Protesters against the Russian invasion of Ukraine gathered in Wenceslas Square in Prague on Feb. 22. (Twitter - @AdoraShandy)

Shouting It Out Loud: Horror of history repeating in Ukraine

What is happening in Ukraine is a nightmare of imperial ambitions

As I sat at home last night, Feb. 23, I turned on the TV and watched as the world’s peace was shattered by the Russian invasion of Ukraine.

I was only a kid when the World Trade Centres fell. I don’t remember that day clearly, except for the feeling of some seismic shift in the atmosphere around me.

The feeling of the world dropping out as I watched the news yesterday is how I imagine people felt watching those planes crash and the towers burn.

Helpless. Sickened. Most of all, afraid for the future.

Even now I find myself constantly checking for more and more news on how the invasion is unfolding; the colossal tug of war between imperial ambitions; and a nation and people fighting for their very existence.

This is not the will of any reasonable person in Ukraine, Russia, or the rest of the world. No one sane wants a war.

My mother and her brother with my grandparents all fled then-Czechoslovakia in 1968. They left because the Soviet Union sent in tanks to seize full control of the independent socialist nation, alongside 500,000 troops from the Warsaw Pact.

More than 100,000 Russian troops are, according to estimates, allayed against Ukraine from the north, east, and south.

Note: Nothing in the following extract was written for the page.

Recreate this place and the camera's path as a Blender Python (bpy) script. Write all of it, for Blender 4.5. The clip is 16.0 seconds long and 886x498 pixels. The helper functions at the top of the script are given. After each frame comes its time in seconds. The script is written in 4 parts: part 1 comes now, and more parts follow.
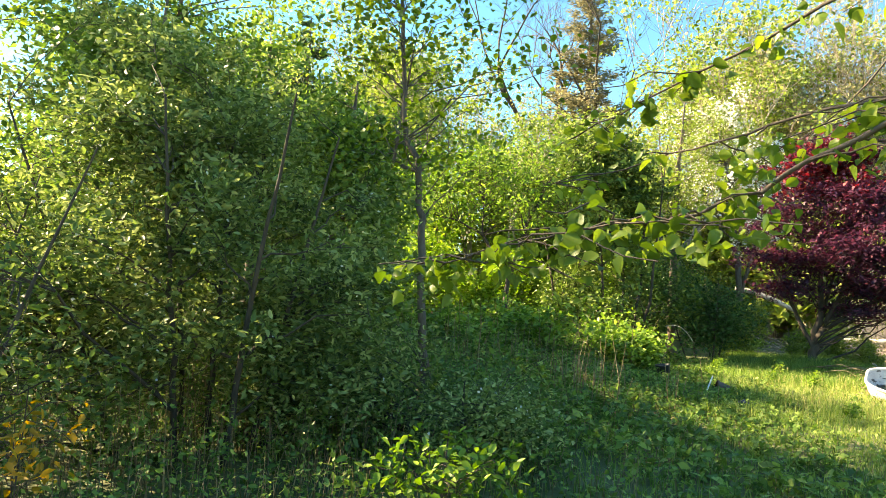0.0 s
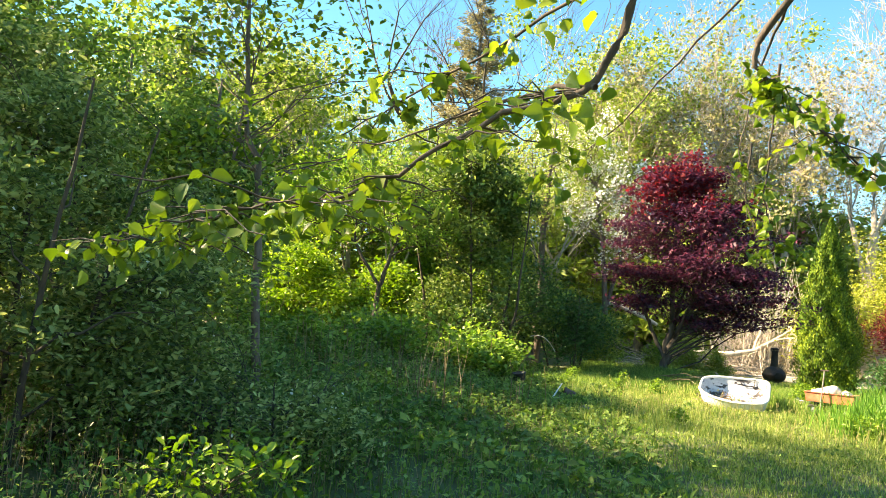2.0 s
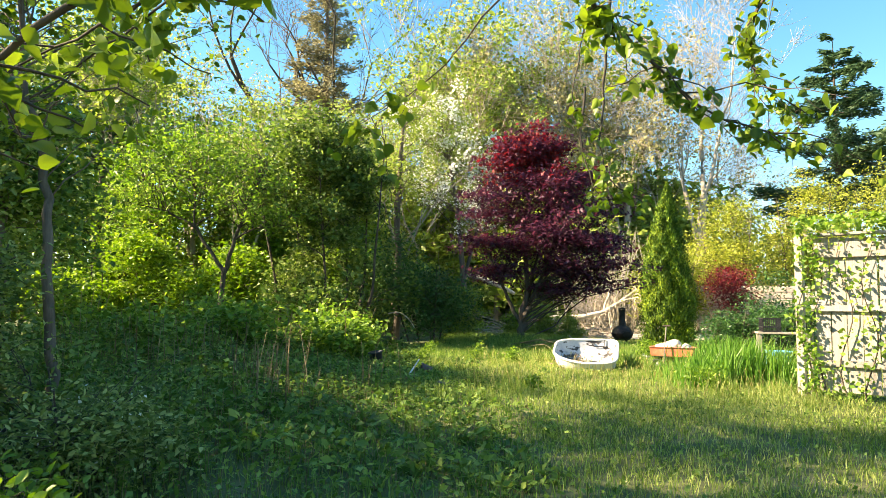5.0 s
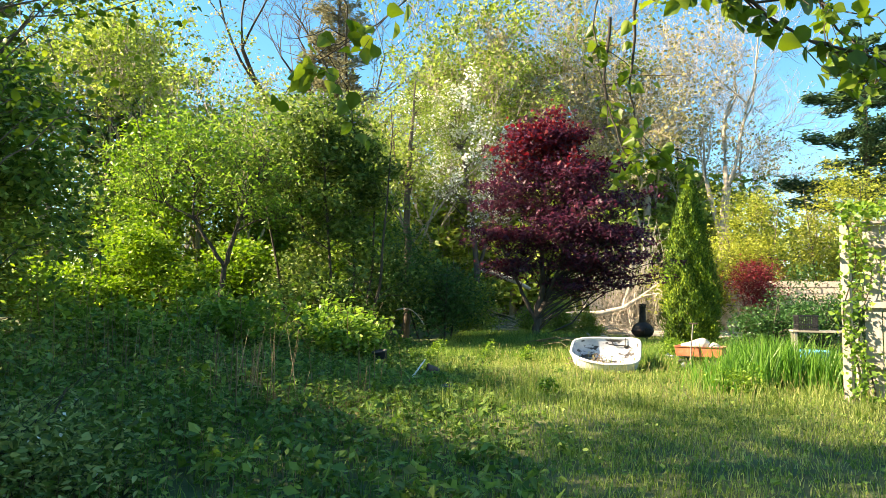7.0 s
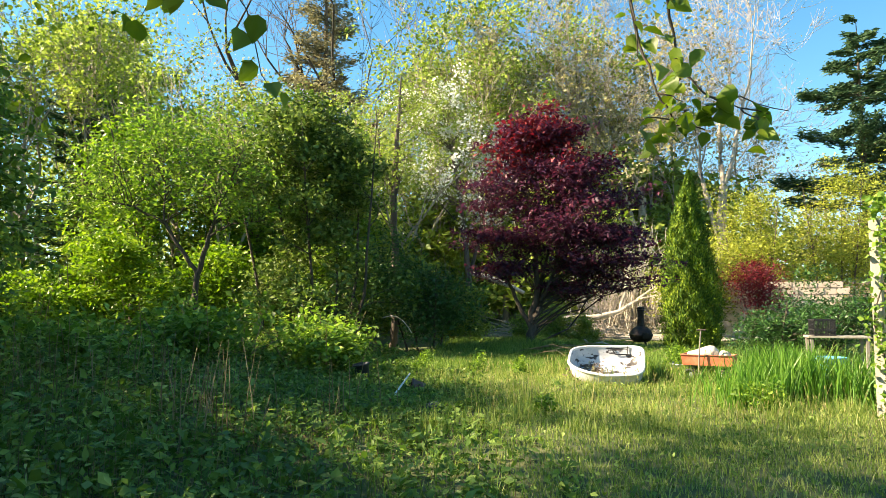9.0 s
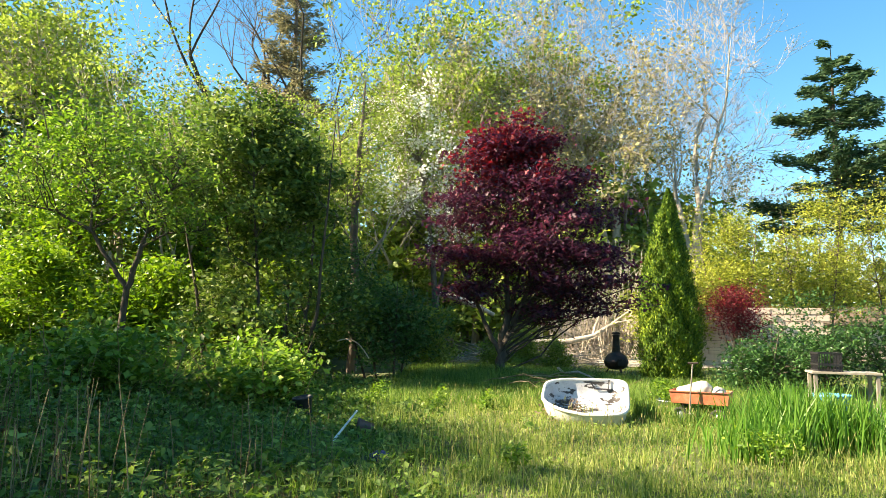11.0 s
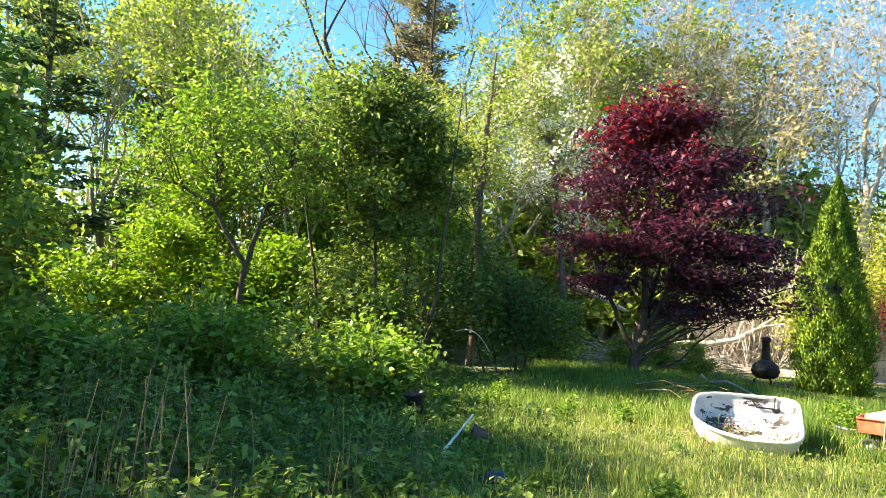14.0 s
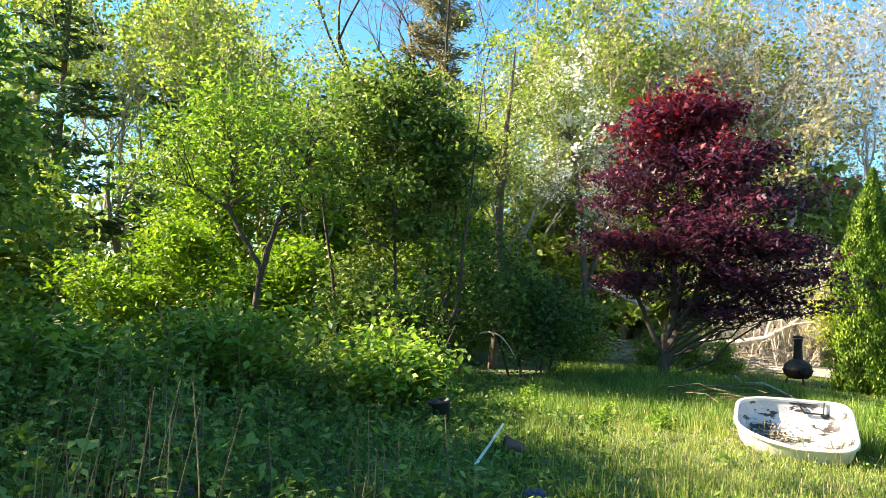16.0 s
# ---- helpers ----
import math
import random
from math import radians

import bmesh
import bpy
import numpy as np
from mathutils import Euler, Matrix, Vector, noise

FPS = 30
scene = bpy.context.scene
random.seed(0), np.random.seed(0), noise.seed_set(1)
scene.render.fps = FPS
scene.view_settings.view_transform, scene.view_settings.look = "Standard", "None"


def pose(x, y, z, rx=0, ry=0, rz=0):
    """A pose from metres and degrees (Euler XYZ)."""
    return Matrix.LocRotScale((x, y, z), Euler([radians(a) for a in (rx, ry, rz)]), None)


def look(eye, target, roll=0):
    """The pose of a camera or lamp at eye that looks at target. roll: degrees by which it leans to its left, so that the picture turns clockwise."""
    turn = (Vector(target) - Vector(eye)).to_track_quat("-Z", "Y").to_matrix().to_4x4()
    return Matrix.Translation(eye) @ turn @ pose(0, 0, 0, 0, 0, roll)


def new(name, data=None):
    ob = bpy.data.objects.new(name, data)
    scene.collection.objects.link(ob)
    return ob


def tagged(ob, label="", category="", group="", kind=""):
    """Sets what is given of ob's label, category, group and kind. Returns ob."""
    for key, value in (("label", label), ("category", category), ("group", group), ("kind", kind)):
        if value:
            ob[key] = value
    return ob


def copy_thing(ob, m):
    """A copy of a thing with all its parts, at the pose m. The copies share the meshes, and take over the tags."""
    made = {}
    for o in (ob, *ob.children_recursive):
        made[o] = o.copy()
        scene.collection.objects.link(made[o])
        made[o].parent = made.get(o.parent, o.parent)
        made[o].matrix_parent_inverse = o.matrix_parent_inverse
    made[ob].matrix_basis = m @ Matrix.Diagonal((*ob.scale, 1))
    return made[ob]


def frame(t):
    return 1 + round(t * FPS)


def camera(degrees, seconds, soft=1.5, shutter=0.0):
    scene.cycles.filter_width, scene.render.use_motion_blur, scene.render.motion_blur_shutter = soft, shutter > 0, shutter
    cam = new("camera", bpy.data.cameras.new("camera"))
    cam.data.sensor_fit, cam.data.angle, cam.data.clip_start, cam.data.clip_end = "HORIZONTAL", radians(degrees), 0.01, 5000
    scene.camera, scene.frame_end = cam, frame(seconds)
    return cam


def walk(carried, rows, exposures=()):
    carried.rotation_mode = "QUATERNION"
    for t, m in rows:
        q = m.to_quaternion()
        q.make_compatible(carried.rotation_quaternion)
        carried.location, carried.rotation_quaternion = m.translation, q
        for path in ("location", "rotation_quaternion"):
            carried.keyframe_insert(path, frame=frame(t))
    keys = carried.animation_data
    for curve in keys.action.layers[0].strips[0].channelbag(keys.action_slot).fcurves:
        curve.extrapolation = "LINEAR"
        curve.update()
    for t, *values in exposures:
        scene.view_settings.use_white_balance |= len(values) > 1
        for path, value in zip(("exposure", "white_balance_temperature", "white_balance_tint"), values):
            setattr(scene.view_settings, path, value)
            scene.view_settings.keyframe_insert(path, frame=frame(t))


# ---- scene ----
cam = camera(64.7, 16.0, soft=0.8)
PATH = [
    (0, (-0.066, -2.821, 1.154), (-1.013, -1.065, 1.3), 3.8),
    (0.5, (0.031, -2.8, 1.136), (-0.84, -1.006, 1.285), 3.8),
    (1, (0.184, -2.759, 1.13), (-0.678, -0.96, 1.28), 3.8),
    (1.5, (0.354, -2.65, 1.138), (-0.464, -0.832, 1.3), 4.0),
    (2, (0.488, -2.58, 1.118), (-0.182, -0.706, 1.318), 4.7),
    (2.5, (0.459, -2.536, 1.133), (-0.121, -0.631, 1.319), 1.9),
    (3, (0.447, -2.516, 1.169), (-0.099, -0.601, 1.361), 1.7),
    (3.5, (0.491, -2.491, 1.166), (0.068, -0.545, 1.341), 0.7),
    (3.7, (0.494, -2.45, 1.133), (0.212, -0.477, 1.305), 0.6),
    (5.8, (0.632, -1.655, 1.104), (0.315, 0.313, 1.259), 1.1),
    (6, (0.594, -1.603, 1.107), (0.244, 0.358, 1.283), 1.0),
    (6.5, (0.546, -1.245, 1.125), (0.217, 0.721, 1.279), 1.3),
    (7, (0.608, -0.97, 1.111), (0.27, 0.996, 1.258), 0.7),
    (7.5, (0.721, -0.676, 1.156), (0.374, 1.287, 1.325), 0.8),
    (8, (0.704, -0.38, 1.166), (0.389, 1.589, 1.317), 0.7),
    (8.5, (0.587, -0.172, 1.21), (0.28, 1.793, 1.413), 0.8),
    (9, (0.561, 0.073, 1.176), (0.242, 2.041, 1.334), 0.0),
    (9.2, (0.566, 0.244, 1.202), (0.257, 2.213, 1.367), 0.2),
    (11.3, (0.512, 1.78, 1.264), (0.275, 3.754, 1.478), 0.9),
    (11.5, (0.533, 1.847, 1.239), (0.263, 3.819, 1.439), 1.3),
    (12, (0.543, 1.999, 1.241), (0.255, 3.972, 1.396), 1.2),
    (12.5, (0.399, 2.22, 1.298), (0.062, 4.183, 1.473), 1.2),
    (13, (0.321, 2.508, 1.307), (-0.039, 4.468, 1.466), 1.3),
    (13.5, (0.338, 2.682, 1.322), (-0.149, 4.613, 1.512), 1.4),
    (14, (0.244, 2.885, 1.311), (-0.341, 4.79, 1.478), 3.9),
    (14.5, (0.123, 3.125, 1.344), (-0.456, 5.029, 1.545), 2.9),
    (15, (0.008, 3.23, 1.339), (-0.581, 5.134, 1.511), 3.0),
    (15.5, (0.043, 3.146, 1.331), (-0.578, 5.039, 1.509), 3.2),
    (16, (0.007, 3.293, 1.337), (-0.622, 5.184, 1.503), 3.2),
]
EXPOSURES = [(0, 2.75, 8200, 18), (1.5, 2.75, 8100, 18), (3, 2.45, 8000, 17), (6, 2.4, 7600, 17), (8.5, 2.1, 7400, 15), (11.5, 2.13, 7200, 15), (14, 2.4, 7100, 17), (14.5, 2.25, 7000, 16), (16, 2.36, 7000, 17)]
walk(cam, [(t, look(eye, target, roll)) for t, eye, target, roll in PATH], EXPOSURES)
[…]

My great-grandfather on my father’s side, according to what my grandmother has told, was captured by the Russians during the Second World War. As soon as he could, he left Europe and never returned – afraid that he would get recaptured.

I can only imagine how many families are now feeling that same fear; how many are leaving all they have and fleeing with their lives from their homes.

Photos and videos from Kyiv show the highways and roads west choked with families trying to escape.

What is happening is a profound tragedy.

Could it have been prevented? It’s impossible to know. Stronger actions after Crimea, stricter sanctions from more nations, better curtailing of Russian spending on foreign politics – all could have added to the political calculus at play.

All of that is cold comfort to those who are right now suffering, fighting, and dying to satisfy the raw imperial ambitions of Vladimir Putin.

The world needs to act. Our elected officials need to be called on to do more, to apply more pressure, however possible on the Russian regime.

I don’t have answers on what will solve this crisis.

All I know is that the people of the world have to stand together if we ever want peace.